━━━━━ RECORDED INFORMATION

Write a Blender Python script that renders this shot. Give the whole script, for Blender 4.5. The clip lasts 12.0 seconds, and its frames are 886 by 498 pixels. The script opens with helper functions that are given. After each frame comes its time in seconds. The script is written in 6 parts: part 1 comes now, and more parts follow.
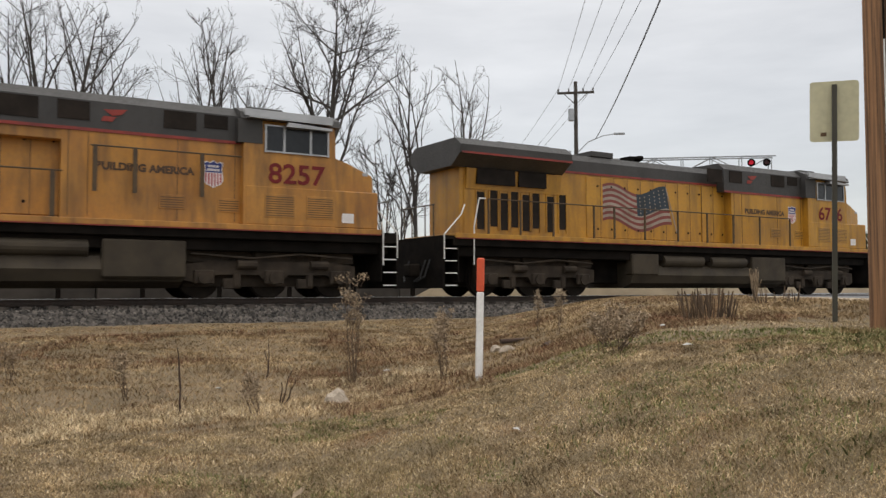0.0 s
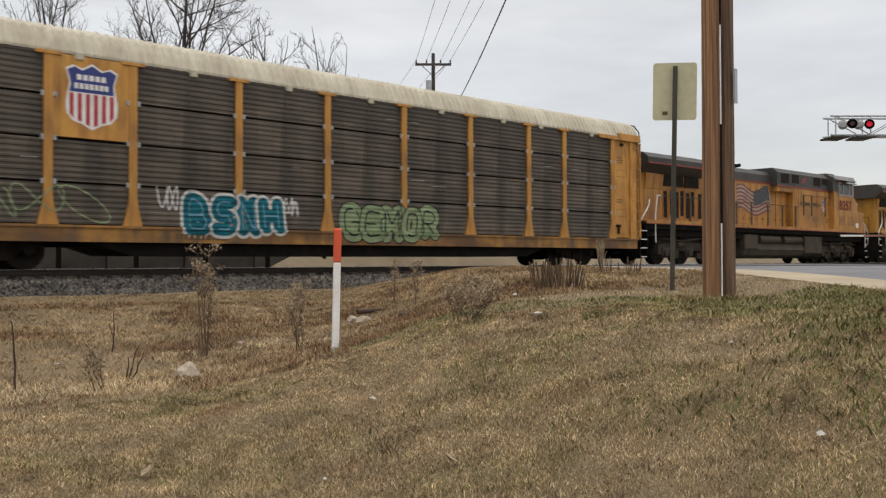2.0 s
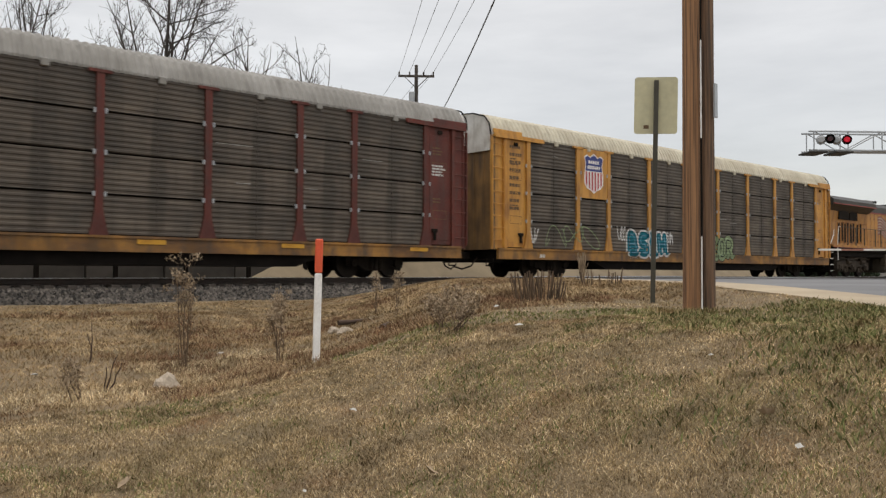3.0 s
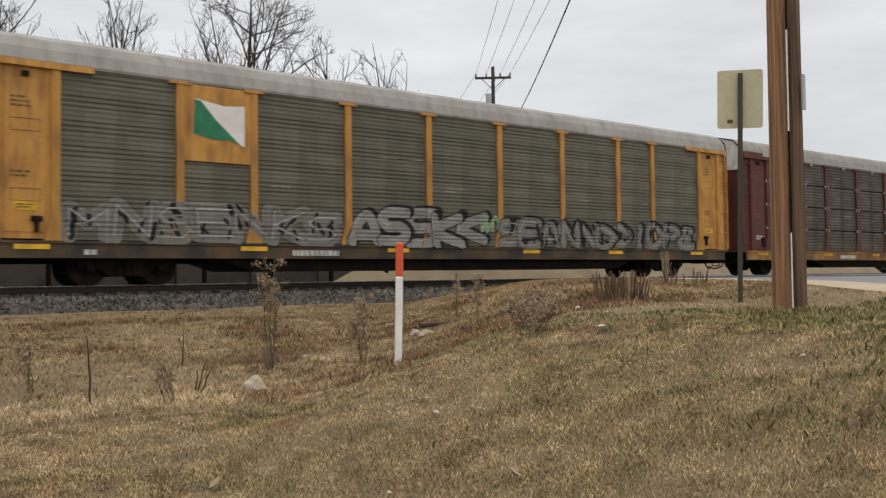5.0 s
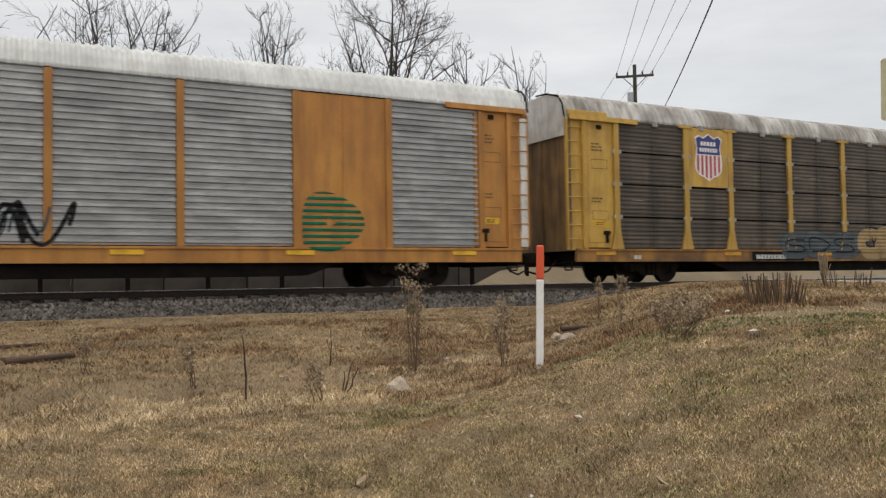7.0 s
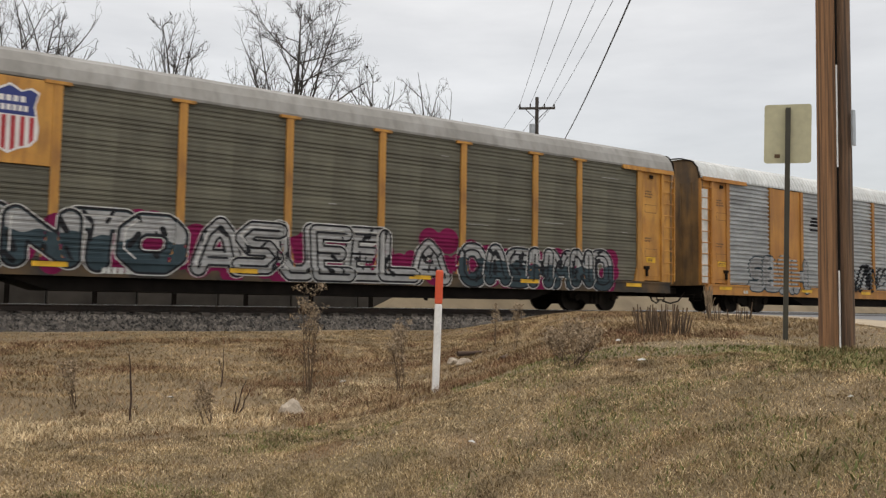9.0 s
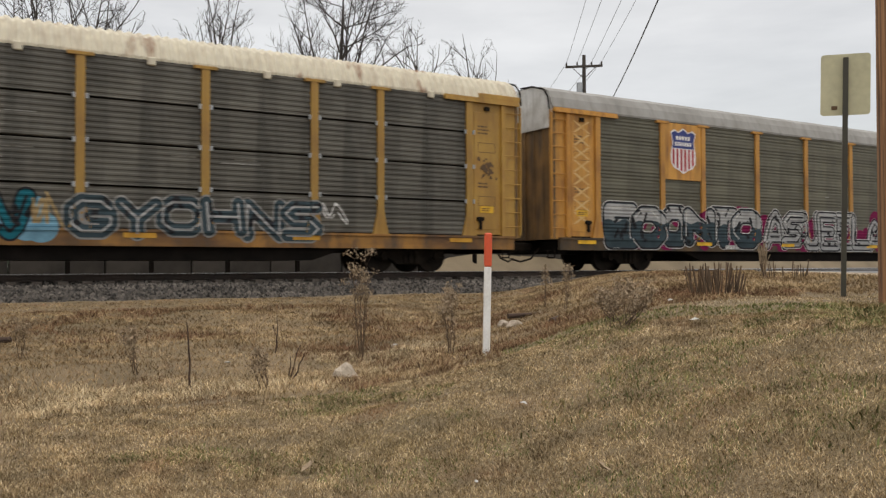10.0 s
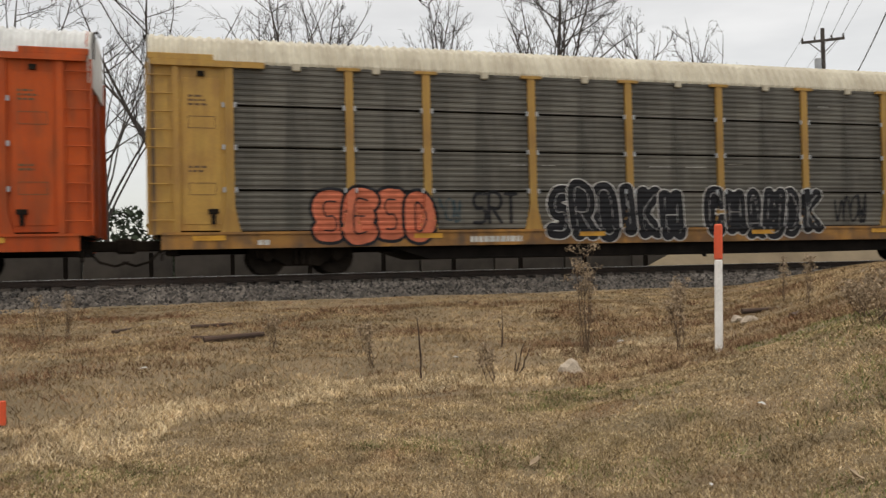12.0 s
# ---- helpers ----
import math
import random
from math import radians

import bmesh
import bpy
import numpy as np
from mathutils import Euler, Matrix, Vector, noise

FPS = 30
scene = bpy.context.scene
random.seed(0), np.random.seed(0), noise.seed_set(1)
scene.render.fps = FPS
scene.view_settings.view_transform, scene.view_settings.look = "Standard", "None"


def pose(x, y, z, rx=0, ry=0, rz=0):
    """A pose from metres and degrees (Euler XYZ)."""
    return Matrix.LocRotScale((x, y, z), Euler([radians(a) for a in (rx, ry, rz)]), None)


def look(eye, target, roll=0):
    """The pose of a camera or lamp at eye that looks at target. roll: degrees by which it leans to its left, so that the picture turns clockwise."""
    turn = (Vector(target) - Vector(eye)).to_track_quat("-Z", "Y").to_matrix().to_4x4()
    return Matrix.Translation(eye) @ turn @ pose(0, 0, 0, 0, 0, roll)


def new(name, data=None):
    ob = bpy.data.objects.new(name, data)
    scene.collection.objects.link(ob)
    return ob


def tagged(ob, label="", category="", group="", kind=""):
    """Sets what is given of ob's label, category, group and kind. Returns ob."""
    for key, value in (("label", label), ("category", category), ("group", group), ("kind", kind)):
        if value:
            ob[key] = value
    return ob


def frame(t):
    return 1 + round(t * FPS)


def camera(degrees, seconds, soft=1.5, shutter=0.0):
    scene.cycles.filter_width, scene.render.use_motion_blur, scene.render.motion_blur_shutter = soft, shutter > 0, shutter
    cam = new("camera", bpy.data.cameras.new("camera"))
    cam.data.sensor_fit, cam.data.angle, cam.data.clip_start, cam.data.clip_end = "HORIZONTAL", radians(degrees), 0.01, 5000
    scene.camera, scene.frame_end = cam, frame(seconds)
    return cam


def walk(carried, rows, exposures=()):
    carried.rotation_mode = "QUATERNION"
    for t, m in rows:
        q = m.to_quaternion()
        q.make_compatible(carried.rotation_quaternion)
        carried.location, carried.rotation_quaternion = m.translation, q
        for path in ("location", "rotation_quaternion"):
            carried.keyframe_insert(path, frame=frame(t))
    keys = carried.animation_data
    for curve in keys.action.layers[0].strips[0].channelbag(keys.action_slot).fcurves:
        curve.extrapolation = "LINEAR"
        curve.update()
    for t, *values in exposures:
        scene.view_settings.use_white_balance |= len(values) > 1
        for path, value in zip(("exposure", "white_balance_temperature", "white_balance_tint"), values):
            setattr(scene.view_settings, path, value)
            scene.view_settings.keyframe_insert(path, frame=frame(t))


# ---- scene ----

━━━━━━━━━━

Copy every line of the data that holds the string "objects".

> COMPLETED TASK:
    ob = bpy.data.objects.new(name, data)
    scene.collection.objects.link(ob)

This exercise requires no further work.